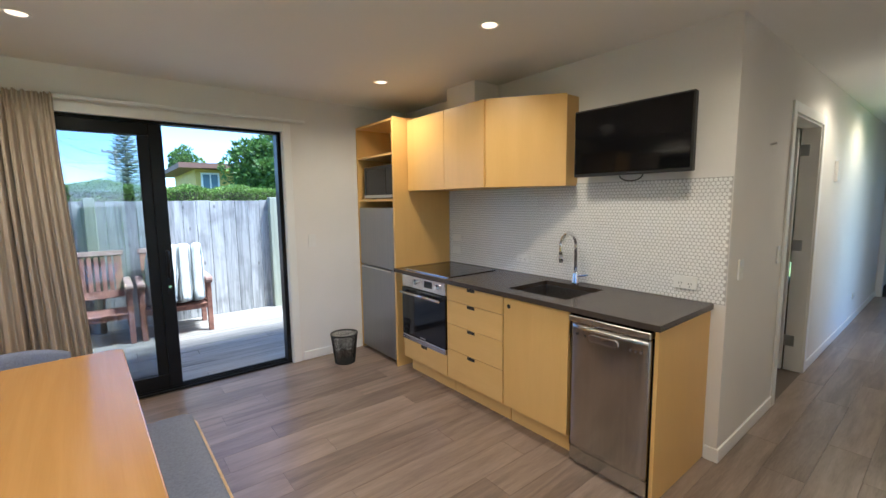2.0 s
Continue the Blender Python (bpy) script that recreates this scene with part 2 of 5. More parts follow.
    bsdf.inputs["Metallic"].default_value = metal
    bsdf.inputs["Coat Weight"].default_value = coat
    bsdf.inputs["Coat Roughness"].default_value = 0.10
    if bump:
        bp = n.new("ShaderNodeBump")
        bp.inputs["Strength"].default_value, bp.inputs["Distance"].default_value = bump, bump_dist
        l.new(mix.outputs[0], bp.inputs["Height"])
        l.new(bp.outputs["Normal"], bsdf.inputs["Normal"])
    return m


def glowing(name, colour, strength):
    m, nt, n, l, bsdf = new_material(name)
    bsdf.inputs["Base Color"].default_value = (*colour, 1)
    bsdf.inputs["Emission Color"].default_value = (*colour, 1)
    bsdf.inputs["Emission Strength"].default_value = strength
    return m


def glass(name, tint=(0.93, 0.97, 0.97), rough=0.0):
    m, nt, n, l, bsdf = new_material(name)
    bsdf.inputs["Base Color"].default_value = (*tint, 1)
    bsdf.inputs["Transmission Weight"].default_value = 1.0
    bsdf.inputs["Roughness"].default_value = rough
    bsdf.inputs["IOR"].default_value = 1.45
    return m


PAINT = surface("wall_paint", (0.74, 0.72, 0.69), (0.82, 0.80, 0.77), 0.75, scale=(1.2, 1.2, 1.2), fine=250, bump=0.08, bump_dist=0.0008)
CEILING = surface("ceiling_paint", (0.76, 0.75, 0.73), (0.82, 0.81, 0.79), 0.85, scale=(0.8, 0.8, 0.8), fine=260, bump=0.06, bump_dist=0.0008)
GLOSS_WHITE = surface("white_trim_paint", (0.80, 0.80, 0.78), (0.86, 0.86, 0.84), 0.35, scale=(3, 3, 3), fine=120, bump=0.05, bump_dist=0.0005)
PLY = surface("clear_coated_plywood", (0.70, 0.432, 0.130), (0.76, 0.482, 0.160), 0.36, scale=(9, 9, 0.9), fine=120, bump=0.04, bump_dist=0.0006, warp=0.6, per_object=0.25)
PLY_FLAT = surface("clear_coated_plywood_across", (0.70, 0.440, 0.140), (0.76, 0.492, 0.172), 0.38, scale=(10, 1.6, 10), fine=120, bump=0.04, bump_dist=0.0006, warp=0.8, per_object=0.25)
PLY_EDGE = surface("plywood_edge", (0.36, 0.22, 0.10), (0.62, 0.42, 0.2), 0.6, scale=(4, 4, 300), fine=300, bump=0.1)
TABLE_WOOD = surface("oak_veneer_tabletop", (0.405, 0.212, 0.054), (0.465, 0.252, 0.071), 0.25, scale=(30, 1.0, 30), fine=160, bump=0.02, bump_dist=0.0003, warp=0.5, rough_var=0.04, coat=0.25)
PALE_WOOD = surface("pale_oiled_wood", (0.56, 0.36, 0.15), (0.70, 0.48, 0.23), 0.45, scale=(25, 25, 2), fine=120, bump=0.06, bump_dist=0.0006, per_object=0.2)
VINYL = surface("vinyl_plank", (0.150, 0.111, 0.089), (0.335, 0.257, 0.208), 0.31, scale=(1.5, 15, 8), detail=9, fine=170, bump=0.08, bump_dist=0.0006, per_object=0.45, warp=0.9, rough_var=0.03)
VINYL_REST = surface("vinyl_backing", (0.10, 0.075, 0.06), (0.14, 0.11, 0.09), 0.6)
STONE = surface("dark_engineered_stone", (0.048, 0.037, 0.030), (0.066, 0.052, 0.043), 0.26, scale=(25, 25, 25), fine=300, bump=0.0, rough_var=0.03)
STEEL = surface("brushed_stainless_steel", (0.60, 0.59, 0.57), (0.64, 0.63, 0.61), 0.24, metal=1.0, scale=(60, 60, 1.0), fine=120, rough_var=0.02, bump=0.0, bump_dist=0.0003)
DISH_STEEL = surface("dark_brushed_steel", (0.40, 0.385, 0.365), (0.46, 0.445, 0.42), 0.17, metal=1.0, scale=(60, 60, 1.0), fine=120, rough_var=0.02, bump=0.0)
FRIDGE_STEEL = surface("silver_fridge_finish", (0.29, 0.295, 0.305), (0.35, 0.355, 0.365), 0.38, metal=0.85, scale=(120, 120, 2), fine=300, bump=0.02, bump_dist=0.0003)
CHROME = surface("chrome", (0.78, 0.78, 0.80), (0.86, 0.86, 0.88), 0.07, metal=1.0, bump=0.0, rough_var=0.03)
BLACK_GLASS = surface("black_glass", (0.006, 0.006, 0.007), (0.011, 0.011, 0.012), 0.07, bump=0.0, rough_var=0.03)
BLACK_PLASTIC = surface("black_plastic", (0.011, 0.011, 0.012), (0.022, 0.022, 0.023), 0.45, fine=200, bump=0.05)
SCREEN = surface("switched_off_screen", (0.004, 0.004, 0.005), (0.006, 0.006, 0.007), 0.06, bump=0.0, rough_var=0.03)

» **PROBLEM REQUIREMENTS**
Omit the pictures, and quote the material above exactly as given.

» **EXPECTED ANSWER**
2.0 s
Continue the Blender Python (bpy) script that recreates this scene with part 2 of 5. More parts follow.
    bsdf.inputs["Metallic"].default_value = metal
    bsdf.inputs["Coat Weight"].default_value = coat
    bsdf.inputs["Coat Roughness"].default_value = 0.10
    if bump:
        bp = n.new("ShaderNodeBump")
        bp.inputs["Strength"].default_value, bp.inputs["Distance"].default_value = bump, bump_dist
        l.new(mix.outputs[0], bp.inputs["Height"])
        l.new(bp.outputs["Normal"], bsdf.inputs["Normal"])
    return m


def glowing(name, colour, strength):
    m, nt, n, l, bsdf = new_material(name)
    bsdf.inputs["Base Color"].default_value = (*colour, 1)
    bsdf.inputs["Emission Color"].default_value = (*colour, 1)
    bsdf.inputs["Emission Strength"].default_value = strength
    return m


def glass(name, tint=(0.93, 0.97, 0.97), rough=0.0):
    m, nt, n, l, bsdf = new_material(name)
    bsdf.inputs["Base Color"].default_value = (*tint, 1)
    bsdf.inputs["Transmission Weight"].default_value = 1.0
    bsdf.inputs["Roughness"].default_value = rough
    bsdf.inputs["IOR"].default_value = 1.45
    return m


PAINT = surface("wall_paint", (0.74, 0.72, 0.69), (0.82, 0.80, 0.77), 0.75, scale=(1.2, 1.2, 1.2), fine=250, bump=0.08, bump_dist=0.0008)
CEILING = surface("ceiling_paint", (0.76, 0.75, 0.73), (0.82, 0.81, 0.79), 0.85, scale=(0.8, 0.8, 0.8), fine=260, bump=0.06, bump_dist=0.0008)
GLOSS_WHITE = surface("white_trim_paint", (0.80, 0.80, 0.78), (0.86, 0.86, 0.84), 0.35, scale=(3, 3, 3), fine=120, bump=0.05, bump_dist=0.0005)
PLY = surface("clear_coated_plywood", (0.70, 0.432, 0.130), (0.76, 0.482, 0.160), 0.36, scale=(9, 9, 0.9), fine=120, bump=0.04, bump_dist=0.0006, warp=0.6, per_object=0.25)
PLY_FLAT = surface("clear_coated_plywood_across", (0.70, 0.440, 0.140), (0.76, 0.492, 0.172), 0.38, scale=(10, 1.6, 10), fine=120, bump=0.04, bump_dist=0.0006, warp=0.8, per_object=0.25)
PLY_EDGE = surface("plywood_edge", (0.36, 0.22, 0.10), (0.62, 0.42, 0.2), 0.6, scale=(4, 4, 300), fine=300, bump=0.1)
TABLE_WOOD = surface("oak_veneer_tabletop", (0.405, 0.212, 0.054), (0.465, 0.252, 0.071), 0.25, scale=(30, 1.0, 30), fine=160, bump=0.02, bump_dist=0.0003, warp=0.5, rough_var=0.04, coat=0.25)
PALE_WOOD = surface("pale_oiled_wood", (0.56, 0.36, 0.15), (0.70, 0.48, 0.23), 0.45, scale=(25, 25, 2), fine=120, bump=0.06, bump_dist=0.0006, per_object=0.2)
VINYL = surface("vinyl_plank", (0.150, 0.111, 0.089), (0.335, 0.257, 0.208), 0.31, scale=(1.5, 15, 8), detail=9, fine=170, bump=0.08, bump_dist=0.0006, per_object=0.45, warp=0.9, rough_var=0.03)
VINYL_REST = surface("vinyl_backing", (0.10, 0.075, 0.06), (0.14, 0.11, 0.09), 0.6)
STONE = surface("dark_engineered_stone", (0.048, 0.037, 0.030), (0.066, 0.052, 0.043), 0.26, scale=(25, 25, 25), fine=300, bump=0.0, rough_var=0.03)
STEEL = surface("brushed_stainless_steel", (0.60, 0.59, 0.57), (0.64, 0.63, 0.61), 0.24, metal=1.0, scale=(60, 60, 1.0), fine=120, rough_var=0.02, bump=0.0, bump_dist=0.0003)
DISH_STEEL = surface("dark_brushed_steel", (0.40, 0.385, 0.365), (0.46, 0.445, 0.42), 0.17, metal=1.0, scale=(60, 60, 1.0), fine=120, rough_var=0.02, bump=0.0)
FRIDGE_STEEL = surface("silver_fridge_finish", (0.29, 0.295, 0.305), (0.35, 0.355, 0.365), 0.38, metal=0.85, scale=(120, 120, 2), fine=300, bump=0.02, bump_dist=0.0003)
CHROME = surface("chrome", (0.78, 0.78, 0.80), (0.86, 0.86, 0.88), 0.07, metal=1.0, bump=0.0, rough_var=0.03)
BLACK_GLASS = surface("black_glass", (0.006, 0.006, 0.007), (0.011, 0.011, 0.012), 0.07, bump=0.0, rough_var=0.03)
BLACK_PLASTIC = surface("black_plastic", (0.011, 0.011, 0.012), (0.022, 0.022, 0.023), 0.45, fine=200, bump=0.05)
SCREEN = surface("switched_off_screen", (0.004, 0.004, 0.005), (0.006, 0.006, 0.007), 0.06, bump=0.0, rough_var=0.03)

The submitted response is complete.